Myerside is located on School street near Bay Oaks and the Library. The reason the owners are asking for the zone change is so they can add a small store and restaurant with Estero Boulevard frontage, and make other changes that will net them 2 more units, bring the total number of units on their property to 14.

The town staff has recommended the application put forth by the owners of Myerside be denied. The Local Planning Agency voted unanimously (6-0) to approve the change. The owners and the LPA believe the changes are consistent with the town’s Comprehensive Plan and Land Development Code. The town staff does not. Who does the town council side with here, their paid professionals or their volunteer neighbors and friends on the LPA?

In its lengthy and detailed presentation to the LPA the Myerside owners said their upgrades and changes also help conserve the historical cottage look of Fort Myers Beach, something LPA member Dan Hughes, who’s been around a long time, agreed with and said was part of the town’s original plan.

The Myerside owners were prepared to make their presentation to the LPA on February 9th. Local attorney Bev Grady was part of their team along with Patrick Vanasse, an engineer. Vanasse is actually an LPA member now and had to recuse himself from voting on the matter. Community Development Director Jason Green presented the town’s case.

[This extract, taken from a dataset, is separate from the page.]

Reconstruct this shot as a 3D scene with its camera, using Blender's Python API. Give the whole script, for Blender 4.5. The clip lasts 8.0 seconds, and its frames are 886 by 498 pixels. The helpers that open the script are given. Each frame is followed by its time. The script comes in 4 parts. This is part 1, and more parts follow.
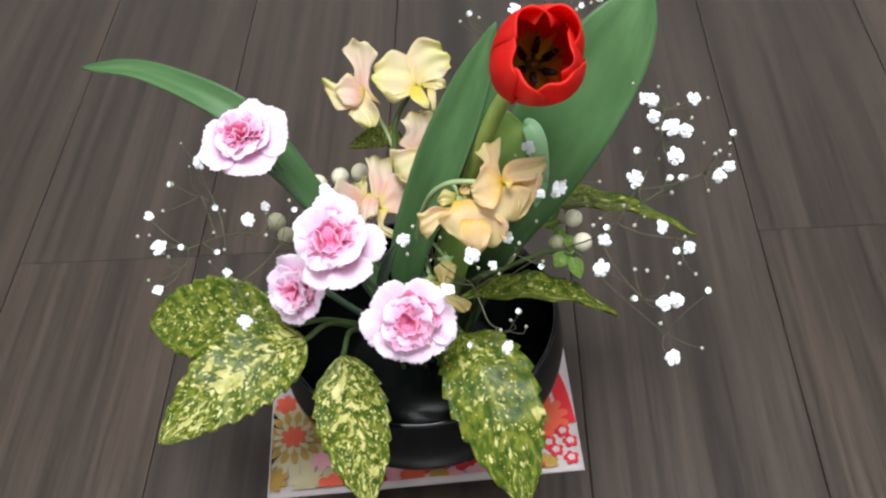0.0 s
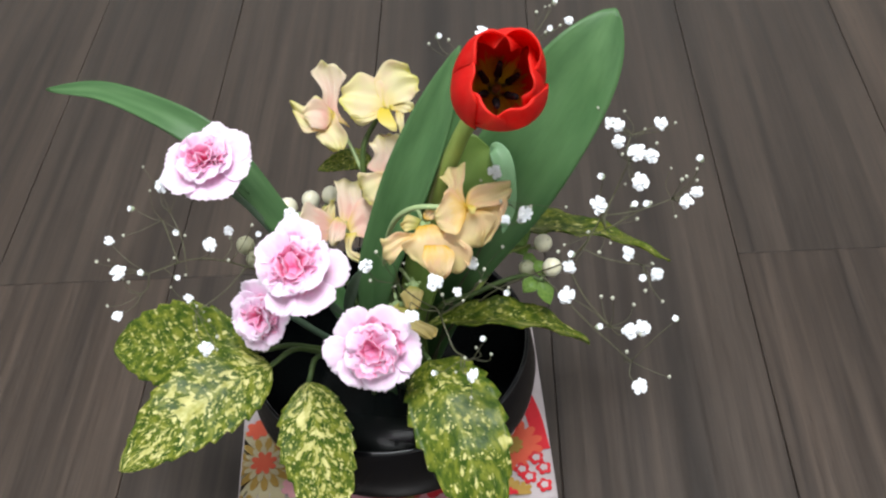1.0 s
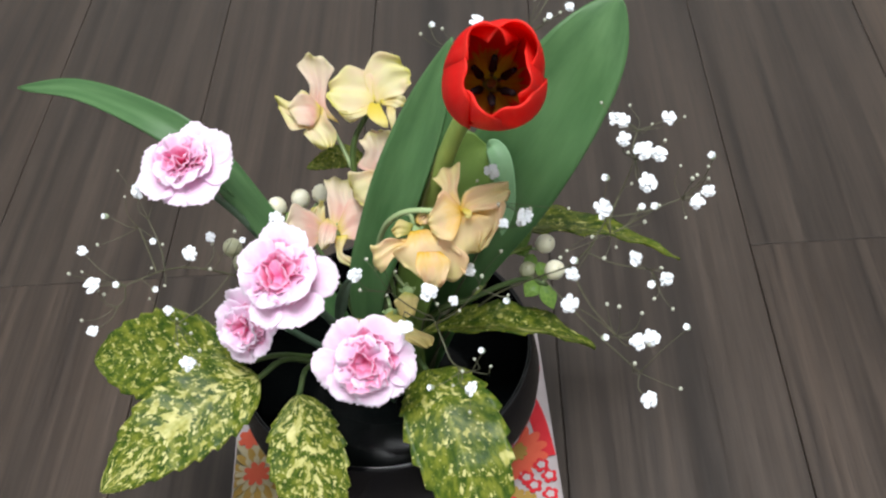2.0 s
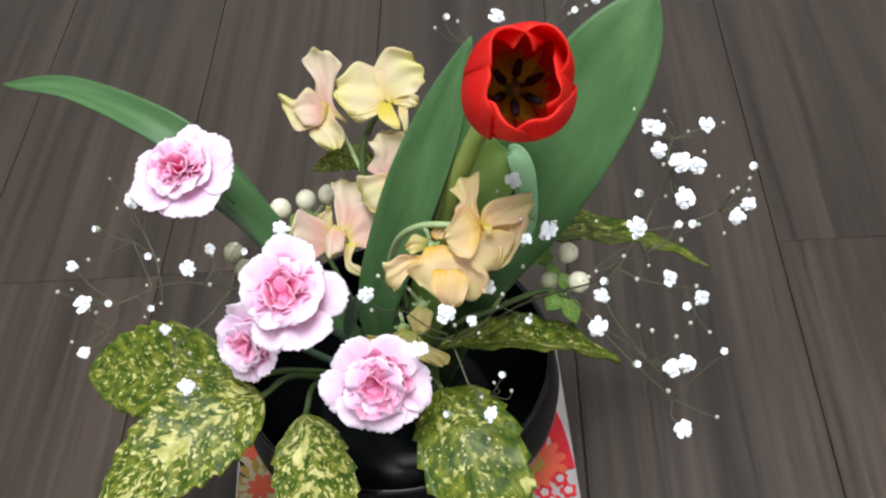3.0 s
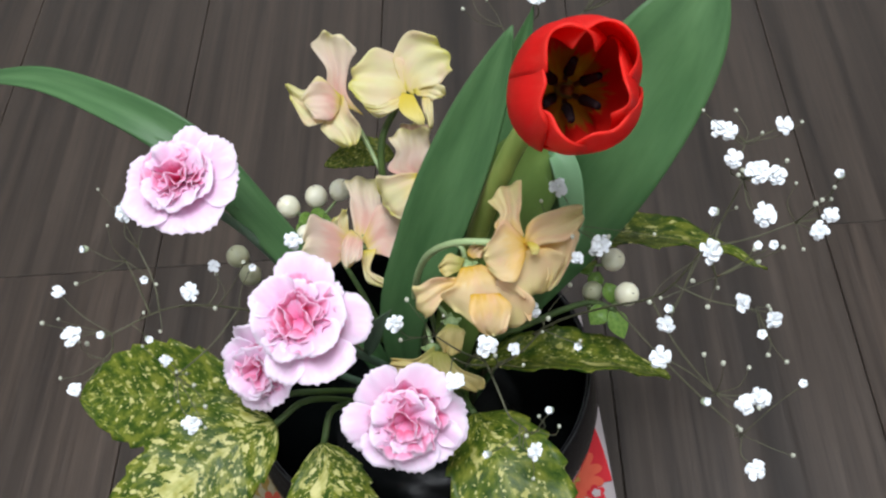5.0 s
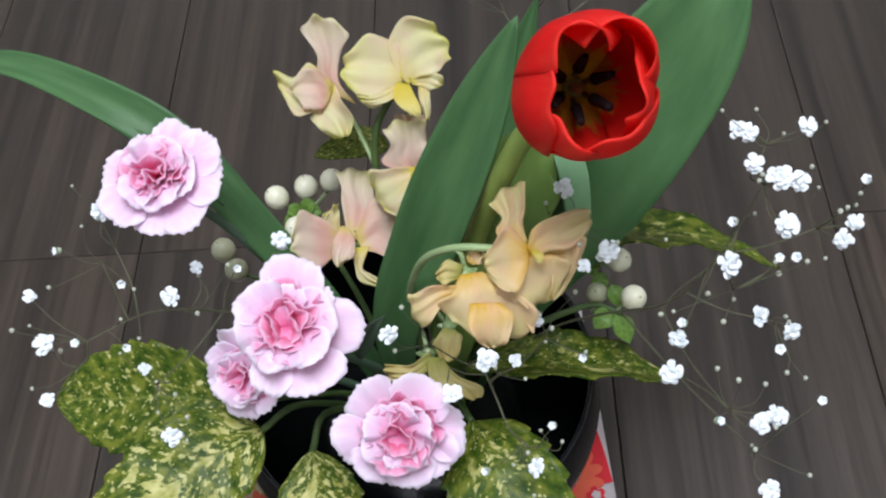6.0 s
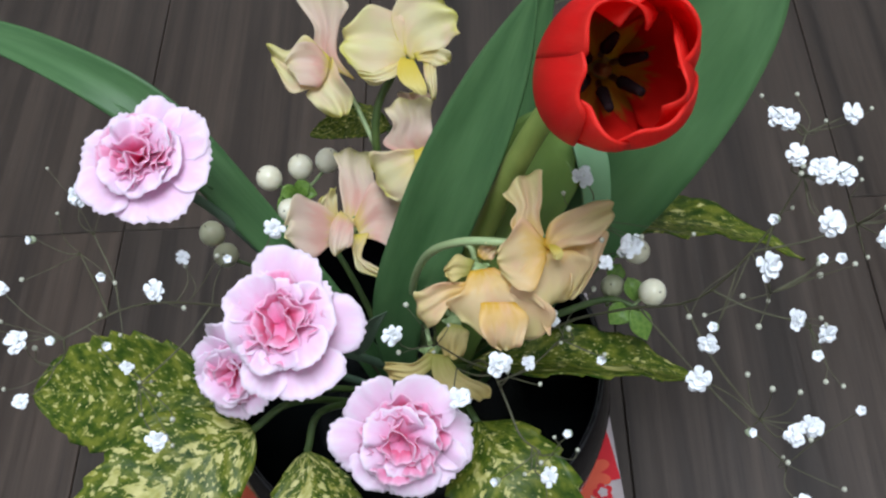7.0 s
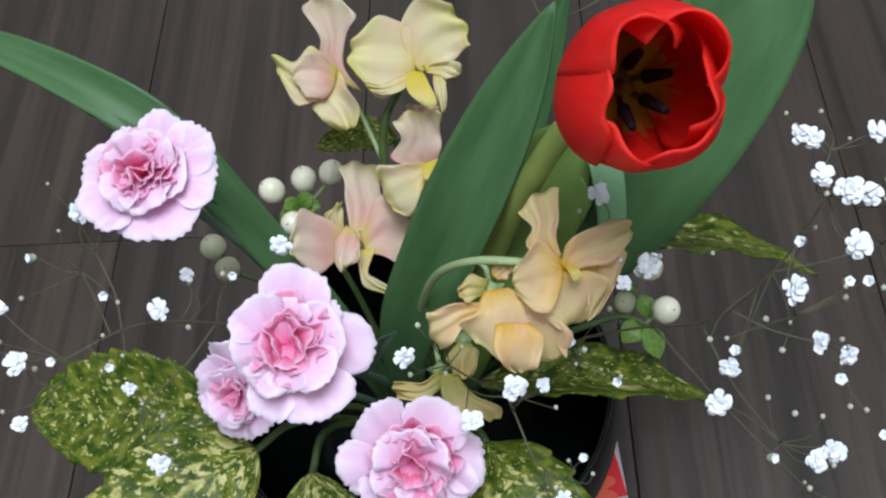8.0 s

Following the Myerside presentation to the LPA, Green made the town’s short case for denial. LPA Chair Megan Heil did not believe the town came to the table as prepared to defend their reasoning and expressed her frustration with Green. “For something this complex, I’m a little disappointed that the town did not have something to guide us through this. I would have liked a little more guidance as to why you are denying this. This is a very complex situation. I would have liked a little better explanation as to why you have a different opinion. I feel like we just got a quick glancing blow.”

The first of two public hearings on the change will be held at Monday’s Town Council meeting. A second hearing will be held April 5th. Then, the town council will vote on whether or not they approve the zone change. At the LPA meeting on February 9th, not a single resident objected to the proposed change during their public hearing.